Before I ever dreamed of writing something worth reading, I fell in love with books, with characters, with sentences that felt like spells. I have always believed that great writing begins with deep reading. Not just wide reading, though that helps, but reading that lingers. Reading that haunts you a little. Reading that shapes how you see the world.
It feels right that my first post here honors the books that have stayed with me—not just as stories I enjoyed, but as works that helped form me. As a writer, yes. But also as a person.
Jane Eyre by Charlotte Brontë was the first book that truly possessed me. I was thirteen and picked it up on a whim, knowing little more than that it was “an old book.” Hours passed like minutes. I remember looking up and realizing it was long past midnight and I hadn’t once checked the time. The tragedy of Jane’s childhood, her fierce independence, the eerie tension of Thornfield Hall, and the complicated figure of Mr. Rochester. All of it swept me away. Jane’s strength wasn’t in grand gestures but in knowing her own mind. She was smart and clear-eyed and dignified in a way that made me want to be better. I still don’t know how Brontë made me root for a man who locked his wife in the attic, but she did.
The Night Circus by Erin Morgenstern is pure enchantment. A circus that appears without warning, rival magicians bound in an invisible war, a romance that unfolds like poetry. Morgenstern’s writing is lush and tactile; you can almost taste the caramel popcorn, hear the creak of the tent ropes, feel the crisp night air on your skin. I sometimes think about this book and tear up just wishing I could read it again for the first time. It’s a story that feels stitched together from dreams, and reading it reminded me that magic is possible on the page. I often think: if I could write something with even a fraction of its beauty, I’d never stop.
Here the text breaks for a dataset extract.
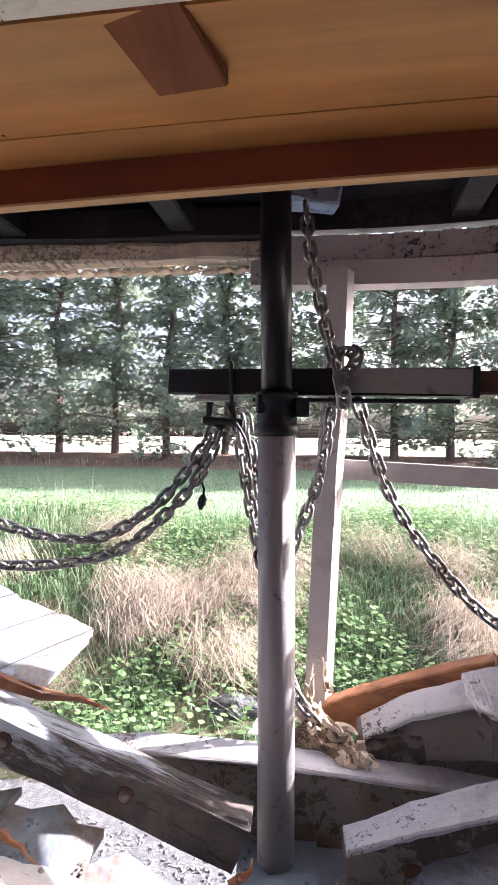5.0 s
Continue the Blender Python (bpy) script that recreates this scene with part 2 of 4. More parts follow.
    dabs = fun(n, l, "MULTIPLY", low, ramp(n, l, noi(n, l, co, 30, 5, 0.7), ((0.575, 0.0), (0.605, 0.9))))
    c = mix(n, l, dabs, c, ramp(n, l, noi(n, l, co, 5, 2), ((0.4, (0.03, 0.025, 0.022)), (0.5, (0.07, 0.10, 0.19)), (0.6, (0.35, 0.37, 0.39)))))
    l.new(c, b.inputs["Base Color"])
    bump(n, l, b, noi(n, l, coords(n, l, (10, 3, 10)), 8, 8, 0.7), 0.35, 0.003)
    return m


def metal_mat(name, col, rust, amount=0.5, rough=0.5, metal=0.6):
    m, n, l, b = mat(name, rough, metal)
    co = coords(n, l, (1, 1, 1), 10.0)
    f = ramp(n, l, noi(n, l, co, 18, 8, 0.7), ((amount, 0.0), (amount + 0.12, 1.0)))
    l.new(mix(n, l, f, col, rust), b.inputs["Base Color"])
    l.new(ramp(n, l, f, ((0, rough), (1, 0.9))), b.inputs["Roughness"])
    bump(n, l, b, noi(n, l, co, 90, 4), 0.25, 0.002)
    return m


def leaf_mat(name, a, c, rough=0.6, through_light=0.35):
    m, n, l, b = mat(name, rough)
    g = n.new("ShaderNodeNewGeometry")
    col = mix(n, l, g.outputs["Random Per Island"], a, c)
    col = mix(n, l, ramp(n, l, noi(n, l, coords(n, l), 0.9, 4), ((0.3, 0.0), (0.7, 0.5))), col, tuple(0.6 * v for v in a))
    l.new(col, b.inputs["Base Color"])
    t = n.new("ShaderNodeBsdfTranslucent")
    l.new(col, t.inputs[0])
    s = n.new("ShaderNodeMixShader")
    s.inputs[0].default_value = through_light
    l.new(b.outputs[0], s.inputs[1])
    l.new(t.outputs[0], s.inputs[2])
    l.new(s.outputs[0], n["Material Output"].inputs[0])
    return m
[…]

Babel by R. F. Kuang is the kind of novel that doesn’t just tell a story, it rearranges how you think. Through the lens of dark academia and speculative fiction, Kuang examines translation as a tool of empire, academia as a weapon of colonization, and language as both a prison and a key. It’s dense, sometimes reading like a linguistics textbook, but never dry. In fact, that academic texture is part of what makes it feel so urgent, so real. Babel cracked something open in me. It called me not just to write, but to question. To resist. To pay attention. I’m still grateful.
The Magicians by Lev Grossman pulled me out of a decade-long reading slump. I had forgotten that books could do this—surprise me, move me, make me feel seen and unsettled all at once. It’s a dark take on the magical school trope, but what struck me most were the deeply flawed characters. These weren’t heroes; they were lonely, angry, self-destructive people given impossible power. And still, I cared about them. The book showed me that speculative fiction could be literary, that magic could be just another way of talking about grief and longing and the aching hope that life might mean something. It gave me permission to write stories that sit in that in-between space where the fantastical and the real coexist.
White Oleander by Janet Fitch wrecked me in the best way. It’s the kind of book you devour even as it breaks your heart. Astrid’s journey through foster homes, abandonment, and survival is raw and painful. But the thing that hit me hardest was the complexity of her love for her mother—brilliant, cruel, magnetic, destructive. There’s something terrifying about loving a parent who hurts you. Something even more terrifying about admitting it. This novel captured that contradiction with beautiful, brutal clarity. I couldn’t look away.
Mexican Gothic by Silvia Moreno-Garcia was my gateway into horror—a genre I’d always avoided, partly because I’m a scaredy-cat and partly because I’d misunderstood it. This novel changed everything. Yes, it’s chilling. Yes, it’s weird and grotesque in all the best ways. But it’s also incisive and sharp, laying bare themes of colonialism, eugenics, and cultural erasure. And somehow it does all this without losing its gothic soul. Mexican Gothic taught me that horror can be a tool of truth-telling. That fear, when handled with care, can illuminate what history tries to bury.
These books aren’t just stories to me. They are signposts. Each one reminded me of the kind of writer I want to be: curious, daring, unafraid of beauty or honesty. They reminded me that writing isn’t always comfortable, and it shouldn’t be. It’s about staying with the hard questions. It’s about magic and meaning and maybe, if you’re lucky, making someone else feel seen.
So this is me, beginning. Starting with gratitude. And a stack of dog-eared books.